The drive to reach Sauris is daunting, especially if you’re not used to mountain driving. We also feel like it was part of the overall experience! You drive through twisty mountain roads, through a number of historic rock-hewn tunnels, until finally surfacing at the entrance of a picturesque high-altitude valley with a sparkling turquoise lake. The approach by car definitely underscores the reasons this region was so isolated for centuries! However as soon as we arrived, we felt transported, almost to another time and place. We had originally thought we would Sauris as a base to explore other parts of northwestern Friuli Venezia Giulia, but once we got there and saw the little oasis we had landed in (plus how challenging the drive was), we decided we only wanted to stay in that valley to explore all there was to offer until our departure.


We had a fantastic experience visiting Sauris, and a large part of that is due to the integration of services for visitors.
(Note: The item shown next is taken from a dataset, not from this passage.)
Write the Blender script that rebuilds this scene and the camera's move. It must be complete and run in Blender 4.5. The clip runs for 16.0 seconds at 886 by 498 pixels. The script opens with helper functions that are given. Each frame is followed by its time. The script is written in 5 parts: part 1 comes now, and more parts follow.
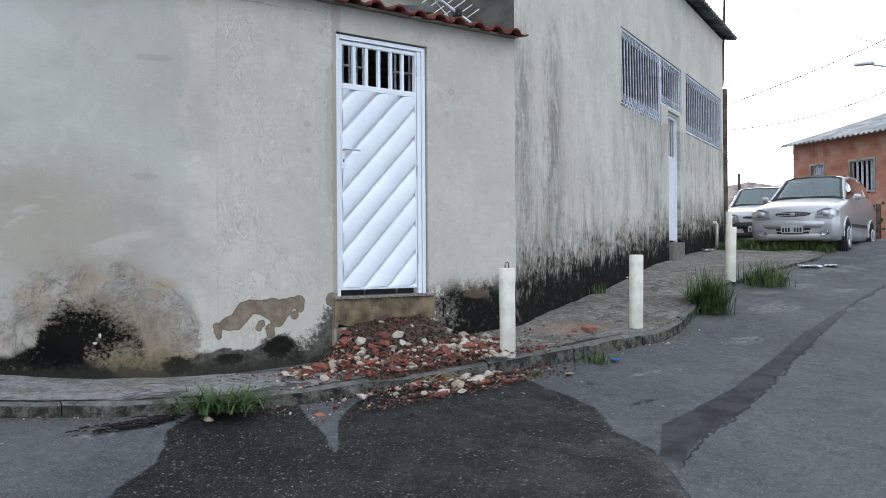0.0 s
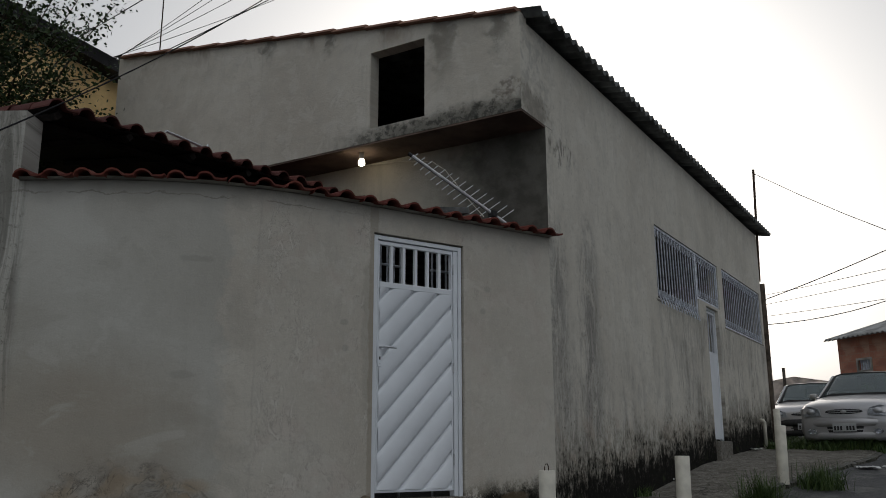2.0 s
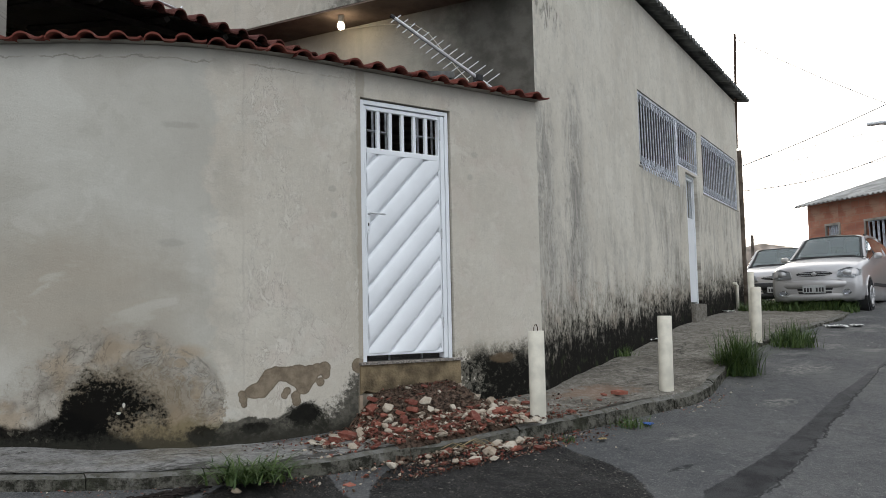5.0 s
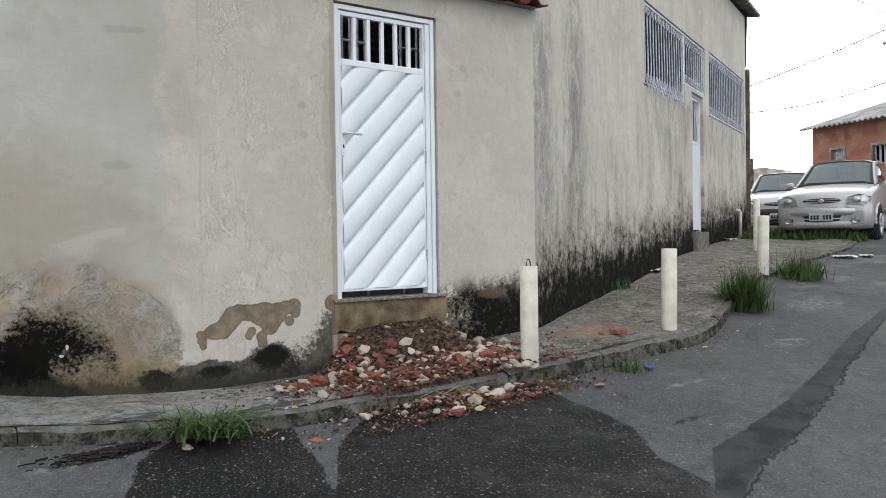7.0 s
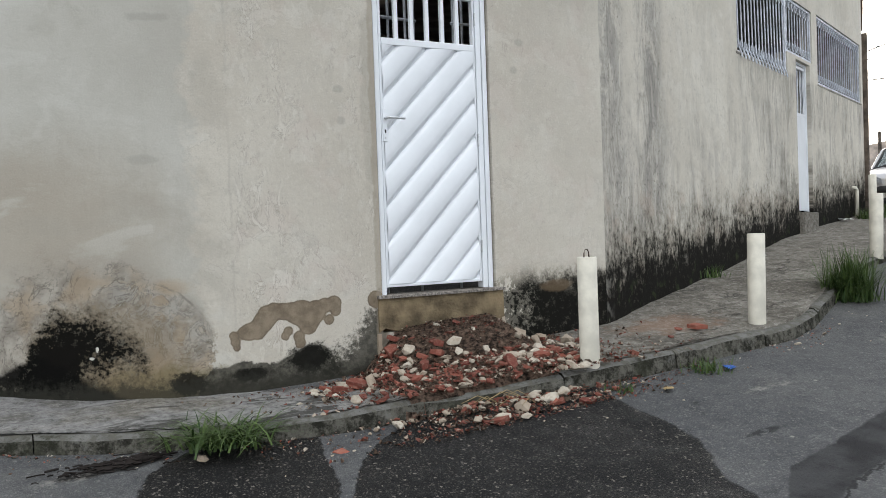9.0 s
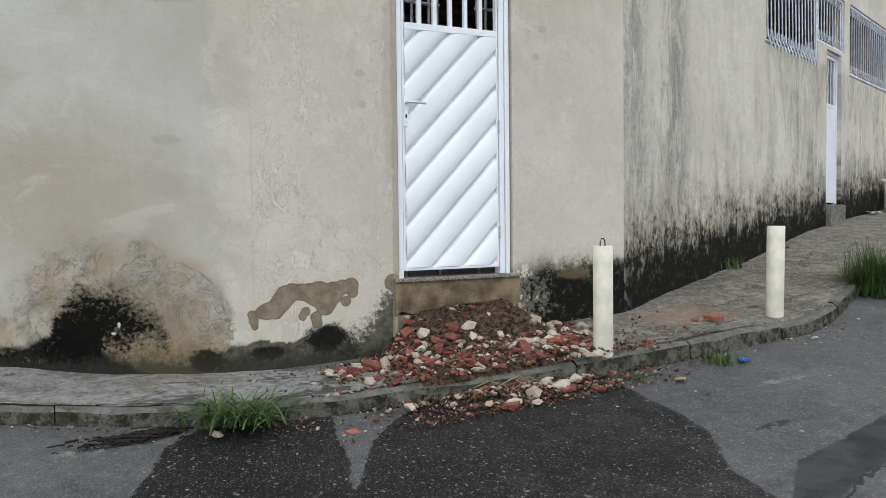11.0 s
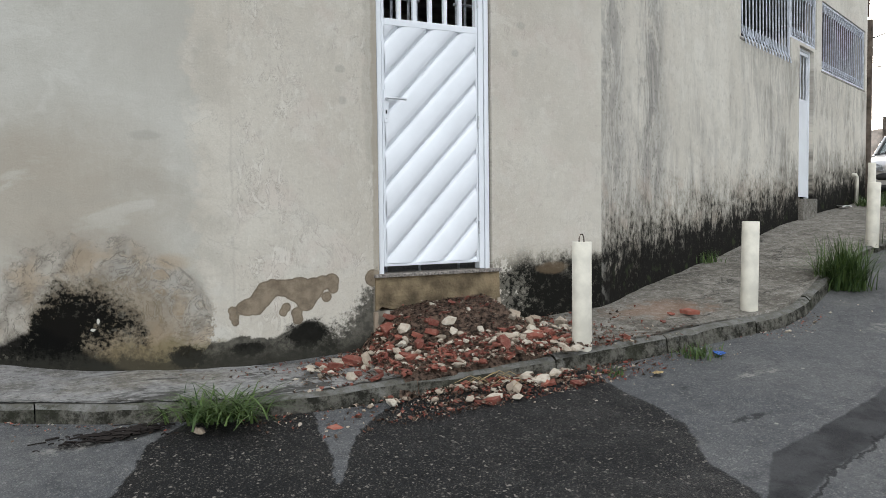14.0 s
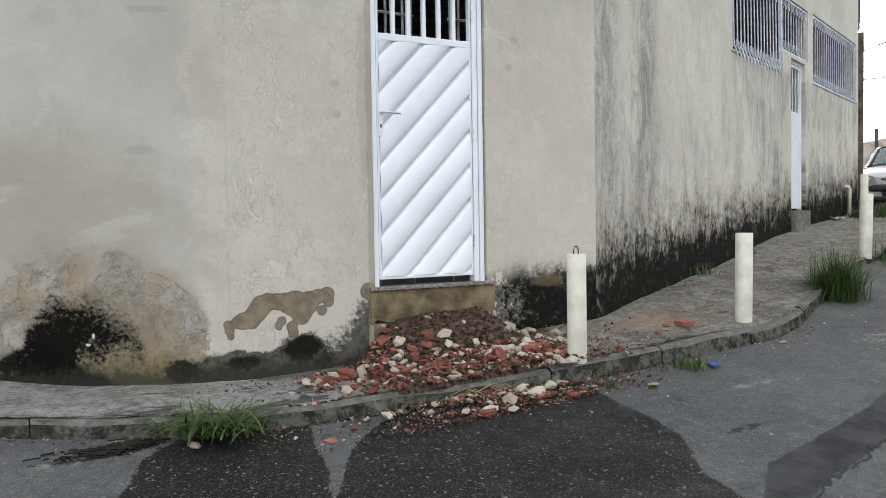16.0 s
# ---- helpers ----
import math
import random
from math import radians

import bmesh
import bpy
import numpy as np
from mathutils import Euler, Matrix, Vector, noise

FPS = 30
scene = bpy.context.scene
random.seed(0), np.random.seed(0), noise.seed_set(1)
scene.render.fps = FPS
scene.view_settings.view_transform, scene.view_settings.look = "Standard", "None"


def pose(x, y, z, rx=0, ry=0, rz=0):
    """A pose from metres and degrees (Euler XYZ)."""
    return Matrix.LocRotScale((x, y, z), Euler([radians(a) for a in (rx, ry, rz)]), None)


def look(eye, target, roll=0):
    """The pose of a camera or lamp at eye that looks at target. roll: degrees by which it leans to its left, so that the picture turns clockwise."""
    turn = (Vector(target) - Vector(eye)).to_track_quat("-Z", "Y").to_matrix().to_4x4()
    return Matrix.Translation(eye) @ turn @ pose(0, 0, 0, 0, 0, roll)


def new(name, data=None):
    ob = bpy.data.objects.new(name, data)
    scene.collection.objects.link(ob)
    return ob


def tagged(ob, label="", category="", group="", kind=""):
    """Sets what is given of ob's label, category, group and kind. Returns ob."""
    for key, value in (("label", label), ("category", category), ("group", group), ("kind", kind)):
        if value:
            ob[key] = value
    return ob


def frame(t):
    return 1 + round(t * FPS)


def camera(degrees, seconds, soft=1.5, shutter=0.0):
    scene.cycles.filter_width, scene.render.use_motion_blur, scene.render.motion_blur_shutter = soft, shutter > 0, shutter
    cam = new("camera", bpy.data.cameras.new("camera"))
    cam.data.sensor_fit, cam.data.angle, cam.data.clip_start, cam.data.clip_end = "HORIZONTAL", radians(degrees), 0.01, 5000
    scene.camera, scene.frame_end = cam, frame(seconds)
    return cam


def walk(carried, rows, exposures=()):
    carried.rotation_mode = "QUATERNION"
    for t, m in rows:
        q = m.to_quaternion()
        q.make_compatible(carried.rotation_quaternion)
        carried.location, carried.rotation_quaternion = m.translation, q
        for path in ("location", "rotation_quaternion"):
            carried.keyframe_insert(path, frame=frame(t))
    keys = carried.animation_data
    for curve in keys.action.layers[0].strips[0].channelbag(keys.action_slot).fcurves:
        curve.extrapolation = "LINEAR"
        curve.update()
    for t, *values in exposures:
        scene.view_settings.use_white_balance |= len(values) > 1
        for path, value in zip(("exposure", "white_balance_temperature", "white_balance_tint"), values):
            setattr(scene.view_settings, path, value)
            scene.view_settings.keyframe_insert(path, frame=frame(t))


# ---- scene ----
# --- the camera and its way ---
cam = camera(54.2, 16.0, soft=0.9)
SKY, CLOUD, SUN, BULB = 0.12, 1.16, 0.9, 52.0
PATH = [
    (0, (-3.531, -5.975, 0.333), (-2.314, -4.387, 0.344), -0.4),
    (0.5, (-3.482, -5.979, 0.358), (-2.286, -4.396, 0.615), -0.5),
    (1, (-3.518, -5.996, 0.378), (-2.352, -4.405, 0.705), -1.0),
    (1.5, (-3.523, -5.97, 0.371), (-2.393, -4.362, 0.739), -0.6),
    (2, (-3.505, -5.956, 0.367), (-2.386, -4.361, 0.82), -0.2),
    (2.5, (-3.536, -6.056, 0.314), (-2.427, -4.45, 0.749), 0.1),
    (3, (-3.555, -6.048, 0.325), (-2.427, -4.439, 0.698), 0.3),
    (3.5, (-3.546, -6.038, 0.328), (-2.411, -4.426, 0.667), -0.1),
    (4, (-3.526, -6.034, 0.331), (-2.394, -4.407, 0.6), -0.5),
    (4.5, (-3.545, -5.947, 0.326), (-2.395, -4.331, 0.579), -1.0),
    (5, (-3.584, -5.835, 0.31), (-2.389, -4.24, 0.475), -1.2),
    (5.2, (-3.540, -5.777, 0.296), (-2.331, -4.189, 0.430), -0.7),
    (7.3, (-2.976, -5.241, 0.402), (-1.789, -3.632, 0.357), -1.1),
    (7.5, (-2.871, -5.164, 0.382), (-1.717, -3.532, 0.322), -1.3),
    (8, (-2.651, -4.995, 0.414), (-1.549, -3.327, 0.371), -1.8),
    (8.5, (-2.551, -5.034, 0.422), (-1.447, -3.366, 0.393), -2.8),
    (9, (-2.478, -5.183, 0.415), (-1.491, -3.444, 0.372), -2.0),
    (9.5, (-2.437, -5.165, 0.439), (-1.49, -3.405, 0.374), -1.3),
    (11.8, (-2.469, -5.284, 0.436), (-1.535, -3.518, 0.346), -0.4),
    (12, (-2.494, -5.247, 0.444), (-1.533, -3.495, 0.349), -0.2),
    (12.5, (-2.495, -5.26, 0.443), (-1.53, -3.511, 0.345), -0.3),
    (13, (-2.495, -5.253, 0.455), (-1.529, -3.504, 0.347), -0.3),
    (13.5, (-2.488, -5.253, 0.454), (-1.51, -3.511, 0.348), -0.5),
    (14, (-2.49, -5.261, 0.463), (-1.508, -3.522, 0.36), -0.6),
    (14.5, (-2.489, -5.262, 0.462), (-1.508, -3.522, 0.368), -0.7),
    (15, (-2.486, -5.261, 0.461), (-1.503, -3.522, 0.376), -0.8),
    (15.5, (-2.462, -5.24, 0.471), (-1.478, -3.501, 0.388), -0.9),
    (16, (-2.497, -5.276, 0.457), (-1.504, -3.541, 0.386), -0.9),
]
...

When we checked in at the albergo diffuso we received a list of activities happening that week and they advised on options for hiking routes and ideas for our schedule. 

Sauris struck the right balance of relaxation, adventure, and cultural interest. There’s not a lot to “see” in the traditional sense of having a long list of museums and historic sites, but there’s plenty of things to explore – mountain trails to hike, small churches to visit, walks through the quaint villages, time at the spa, indulging in the local meats, cheeses, and beer, and just enjoying the beauty of this unique corner of Italy. It is truly a little oasis in the mountains – a wonderfully surprising place for those committed travelers who choose to make the journey to this corner of Fruili Venezia Giulia.